The top row of Fig. 7 represents the simulation results without diffraction correction. Figs. 7(a) and 7(b) represent the intensity distributions at a location 20 m downstream of the exit slit in the (y, t) and (x, y) domains, respectively. Figs. 7(c) and 7(d) represent the intensity distributions at the sample point in the (y, t) and (x, y) domains, respectively. The middle row of Fig. 7 shows the calculation results after applying diffraction correction. Figs. 7(e), 7(f), 7(g) and 7(h) correspond to the simulation results for the same locations and domains as those in Fig. 7(a), 7(b), 7(c) and 7(d), respectively.
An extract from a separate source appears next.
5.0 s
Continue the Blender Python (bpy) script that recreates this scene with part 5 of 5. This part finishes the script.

The bottom row of Fig. 7 displays the simulation results using the Fourier optics based 3D pulse propagation module of FURION (Zhu et al., 2024). The simulation results indicate that the 6D phase space ray-tracing method with diffraction correction closely matches the simulation results of the 3D pulse propagation method based on Fourier optics.
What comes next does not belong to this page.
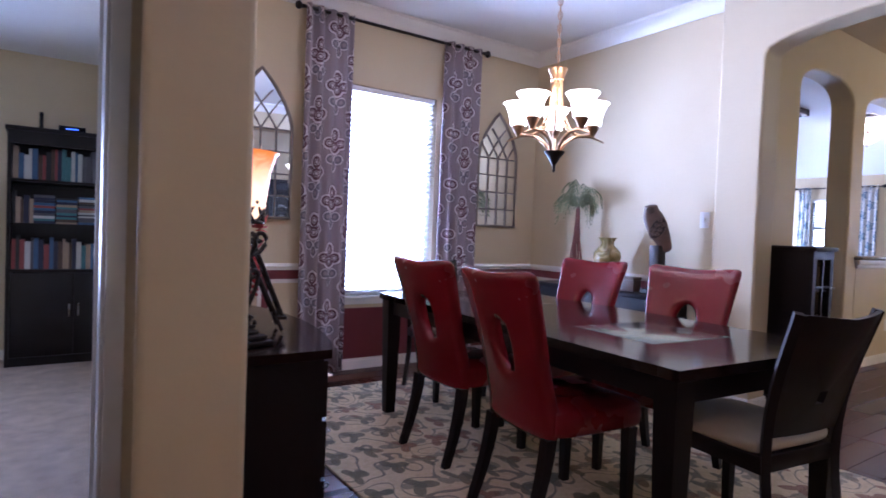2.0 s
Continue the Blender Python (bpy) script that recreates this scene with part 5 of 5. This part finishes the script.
# ceiling fan
def ceiling_fan(x, y, z, first, drop, lamps, name_label):
    root = thing("ceiling_fan", name_label, "ceiling fan", x, y, z, 0)
    part("canopy", lathe(bmesh.new(), [(0.02, -0.075), (0.05, -0.06), (0.065, -0.03), (0.068, 0.0)], n=24), FANMETAL, root)
    part("downrod", lathe(bmesh.new(), [(0.012, -drop), (0.012, -0.07)], n=12), FANMETAL, root)
    h = -drop
    part("motor", lathe(bmesh.new(), [(0.02, h + 0.02), (0.09, h + 0.01), (0.105, h - 0.02), (0.105, h - 0.06), (0.09, h - 0.085), (0.06, h - 0.1), (0.0, h - 0.1)], n=32), FANMETAL, root)
    for k in range(5):
        a = radians(first + 72 * k)
        rot = Matrix.Rotation(a, 4, "Z") @ Matrix.Translation((0, 0, h - 0.09)) @ Matrix.Rotation(radians(11), 4, "X")
        bm = bmesh.new()
        out = [(0.2, -0.045), (0.3, -0.06), (0.6, -0.068), (0.645, -0.055), (0.66, -0.02), (0.66, 0.02), (0.645, 0.055), (0.6, 0.068), (0.3, 0.06), (0.2, 0.045)]
        b2 = bmesh.new()
        slab(b2, out, -0.003, 0.003, "z")
        merge(bm, b2, rot)
        bl = part("blade", bm, BLADE, root, "cream fan blade")
        bm = bmesh.new()
        b2 = bmesh.new()
        slab(b2, [(0.07, -0.018), (0.16, -0.016), (0.2, -0.038), (0.25, -0.042), (0.27, 0.0), (0.25, 0.042), (0.2, 0.038), (0.16, 0.016), (0.07, 0.018)], -0.010, -0.004, "z")
        merge(bm, b2, rot)
        part("blade_iron", bm, FANMETAL, bl)
    if lamps:
        part("light_kit", lathe(bmesh.new(), [(0.05, h - 0.1), (0.055, h - 0.13), (0.07, h - 0.15), (0.05, h - 0.185), (0.0, h - 0.195)], n=24), FANMETAL, root)
        for k in range(lamps):
            a = radians(40 + 360 / lamps * k)
            m = Matrix.Translation((0.085 * math.cos(a), 0.085 * math.sin(a), h - 0.145)) @ Matrix.Rotation(a, 4, "Z") @ Matrix.Rotation(radians(148), 4, "Y")
            part("shade", lathe(bmesh.new(), [(0.018, 0.0), (0.026, 0.02), (0.042, 0.05), (0.05, 0.09), (0.066, 0.135), (0.061, 0.133), (0.044, 0.09), (0.036, 0.05)], n=20, m=m), SHADE_WHITE, root, "lit bell glass shade")
        ch = part("pull_chain", tube(bmesh.new(), [(0.03, -0.02, h - 0.18), (0.03, -0.02, h - 0.68)], 0.0022, 6), NICKEL, root)
        part("chain_knob", lathe(bmesh.new(), [(0.0, -0.012), (0.008, -0.006), (0.009, 0.004), (0.0, 0.012)], 0.03, -0.02, h - 0.69, 10), NICKEL, ch)
    return root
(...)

Figure 7 Snapshots of a FEL pulse propagation in the SCI FEL-1 beamline system (monochromator operation mode) at the position of 20 m after the slit and the sample point. (a), (b), (c) and (d) correspond to the results without diffraction correction. (e), (f), (g) and (h) show the results with diffraction correction. (i), (j), (k) and (l) are the results calculated by 3D pulse propagation module of FURION.
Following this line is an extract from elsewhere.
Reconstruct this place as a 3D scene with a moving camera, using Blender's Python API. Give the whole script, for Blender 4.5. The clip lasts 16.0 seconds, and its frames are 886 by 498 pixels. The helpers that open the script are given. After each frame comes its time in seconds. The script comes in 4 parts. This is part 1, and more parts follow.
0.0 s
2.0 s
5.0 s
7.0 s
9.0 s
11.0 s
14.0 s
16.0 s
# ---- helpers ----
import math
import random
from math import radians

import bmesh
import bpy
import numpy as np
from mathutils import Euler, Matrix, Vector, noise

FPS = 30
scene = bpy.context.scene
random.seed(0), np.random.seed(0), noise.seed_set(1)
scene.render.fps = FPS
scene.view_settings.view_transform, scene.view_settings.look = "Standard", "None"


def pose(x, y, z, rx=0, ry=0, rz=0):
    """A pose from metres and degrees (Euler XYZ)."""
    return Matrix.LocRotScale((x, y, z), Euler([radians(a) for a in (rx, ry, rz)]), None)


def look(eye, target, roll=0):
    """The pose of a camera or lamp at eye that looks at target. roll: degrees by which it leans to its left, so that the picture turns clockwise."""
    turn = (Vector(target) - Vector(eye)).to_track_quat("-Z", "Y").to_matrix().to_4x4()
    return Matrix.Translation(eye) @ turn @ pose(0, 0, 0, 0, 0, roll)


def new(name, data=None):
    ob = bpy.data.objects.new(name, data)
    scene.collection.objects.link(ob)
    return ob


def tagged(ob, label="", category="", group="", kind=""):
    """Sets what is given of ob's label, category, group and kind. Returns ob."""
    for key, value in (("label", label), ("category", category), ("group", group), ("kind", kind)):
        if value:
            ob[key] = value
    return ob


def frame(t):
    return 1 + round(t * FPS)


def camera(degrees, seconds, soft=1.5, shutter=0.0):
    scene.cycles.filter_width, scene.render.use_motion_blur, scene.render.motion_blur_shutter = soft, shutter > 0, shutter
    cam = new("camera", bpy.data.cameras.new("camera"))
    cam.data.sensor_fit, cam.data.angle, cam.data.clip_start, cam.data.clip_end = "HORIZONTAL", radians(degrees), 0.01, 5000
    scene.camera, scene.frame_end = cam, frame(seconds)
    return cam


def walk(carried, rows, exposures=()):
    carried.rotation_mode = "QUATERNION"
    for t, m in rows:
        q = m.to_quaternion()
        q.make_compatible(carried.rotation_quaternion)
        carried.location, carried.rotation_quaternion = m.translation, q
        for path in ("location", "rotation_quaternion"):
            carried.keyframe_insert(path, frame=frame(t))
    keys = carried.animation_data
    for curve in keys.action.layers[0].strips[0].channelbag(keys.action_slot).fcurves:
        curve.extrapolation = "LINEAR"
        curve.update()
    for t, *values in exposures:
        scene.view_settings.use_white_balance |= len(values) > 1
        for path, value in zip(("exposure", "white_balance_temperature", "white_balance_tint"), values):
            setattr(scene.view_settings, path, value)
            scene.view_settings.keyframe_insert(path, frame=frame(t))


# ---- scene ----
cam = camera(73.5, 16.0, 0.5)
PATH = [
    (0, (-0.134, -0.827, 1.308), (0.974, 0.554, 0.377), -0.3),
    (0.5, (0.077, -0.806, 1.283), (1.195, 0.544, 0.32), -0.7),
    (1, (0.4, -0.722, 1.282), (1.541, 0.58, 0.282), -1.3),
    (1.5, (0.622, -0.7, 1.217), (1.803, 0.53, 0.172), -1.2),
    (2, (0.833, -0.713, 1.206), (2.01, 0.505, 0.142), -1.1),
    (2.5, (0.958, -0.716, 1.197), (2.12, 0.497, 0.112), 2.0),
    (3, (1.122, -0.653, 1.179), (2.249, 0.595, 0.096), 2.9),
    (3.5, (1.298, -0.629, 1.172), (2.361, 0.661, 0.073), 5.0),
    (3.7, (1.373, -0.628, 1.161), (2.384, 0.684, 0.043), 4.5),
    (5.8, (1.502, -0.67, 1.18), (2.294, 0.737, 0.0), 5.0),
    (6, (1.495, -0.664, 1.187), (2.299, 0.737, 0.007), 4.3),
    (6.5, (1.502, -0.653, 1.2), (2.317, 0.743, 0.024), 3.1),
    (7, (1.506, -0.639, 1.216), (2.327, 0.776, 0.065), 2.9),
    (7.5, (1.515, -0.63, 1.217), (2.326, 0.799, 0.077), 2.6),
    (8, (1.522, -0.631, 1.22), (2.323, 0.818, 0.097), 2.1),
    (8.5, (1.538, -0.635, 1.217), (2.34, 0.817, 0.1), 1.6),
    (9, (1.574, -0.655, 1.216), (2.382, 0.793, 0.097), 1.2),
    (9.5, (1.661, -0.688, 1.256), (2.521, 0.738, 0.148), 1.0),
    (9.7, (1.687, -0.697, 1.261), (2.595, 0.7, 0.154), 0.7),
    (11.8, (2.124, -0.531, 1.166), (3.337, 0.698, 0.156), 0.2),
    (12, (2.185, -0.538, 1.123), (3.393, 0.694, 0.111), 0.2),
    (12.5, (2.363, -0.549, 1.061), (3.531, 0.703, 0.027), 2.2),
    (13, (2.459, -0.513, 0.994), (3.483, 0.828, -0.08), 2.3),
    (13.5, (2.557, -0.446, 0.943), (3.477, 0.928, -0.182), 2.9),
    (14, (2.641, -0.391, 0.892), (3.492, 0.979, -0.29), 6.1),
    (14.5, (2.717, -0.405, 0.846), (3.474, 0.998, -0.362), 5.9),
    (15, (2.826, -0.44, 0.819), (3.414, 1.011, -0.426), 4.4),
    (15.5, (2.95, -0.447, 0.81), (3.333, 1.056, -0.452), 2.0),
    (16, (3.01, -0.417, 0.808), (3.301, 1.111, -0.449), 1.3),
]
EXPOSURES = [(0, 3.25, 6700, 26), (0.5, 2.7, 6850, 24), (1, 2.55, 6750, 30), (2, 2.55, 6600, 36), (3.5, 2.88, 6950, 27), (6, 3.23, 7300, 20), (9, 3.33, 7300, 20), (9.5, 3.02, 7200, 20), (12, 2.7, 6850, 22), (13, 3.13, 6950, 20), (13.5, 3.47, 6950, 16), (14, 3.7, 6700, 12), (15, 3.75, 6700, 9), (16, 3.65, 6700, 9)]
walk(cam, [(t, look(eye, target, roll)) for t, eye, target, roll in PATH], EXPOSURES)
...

In the FEL-1 beamline simulation, the 6D phase space ray-tracing method significantly reduces the simulation time compared with the 3D pulse propagation method (251 × 251 × 1199 source grid takes several minutes). The ray-tracing method achieves a time consumption of 15 s using 3 × 10⁵ rays. In these simulations, the CPU of the computer is 11th Gen Intel(R) Core(TM) i7-11800 H at 2.30 GHz. The speed advantage of the 6D phase space ray-tracing method over the pulse propagation method based on Fourier optics offers several practical benefits. In the beamline design stage, it enables researchers to conduct parameter sweeps and optimizations more efficiently. Moreover, when dealing with high-resolution calculations, such as strong focusing cases, the pulse propagation method may be limited by computational resources and time, making it difficult to achieve simulations. Our fast code can complete simulations within a reasonable time frame.

6. Summary

We developed a 6D phase space ray-tracing method for simulating X-ray beamline systems of synchrotron radiation light sources and FELs. This method can not only be used for simulating non-dispersive beamline systems but also for evaluating dispersive beamline systems. Compared with the Fourier optics based 3D pulse propagation approach, this method significantly reduces simulation time. We extended the hybrid method to the 6D phase space ray-tracing approach to describe the diffraction effect of limited aperture optics. Using this method, we can estimate the spatiotemporal coupling effects induced by dispersive X-ray optics, such as pulse front tilt, pulse front rotation, pulse compression and pulse stretching. We applied this method to simulate the SCI branchline of FEL-1 beamline at S³FEL; the simulation results show great agreement with that of the Fourier optics based 3D pulse propagation approach. This work can be used for the start-to-end simulation of beamlines, providing significant assistance in the design and optimization of beamlines. We have used this model in the FURION software package.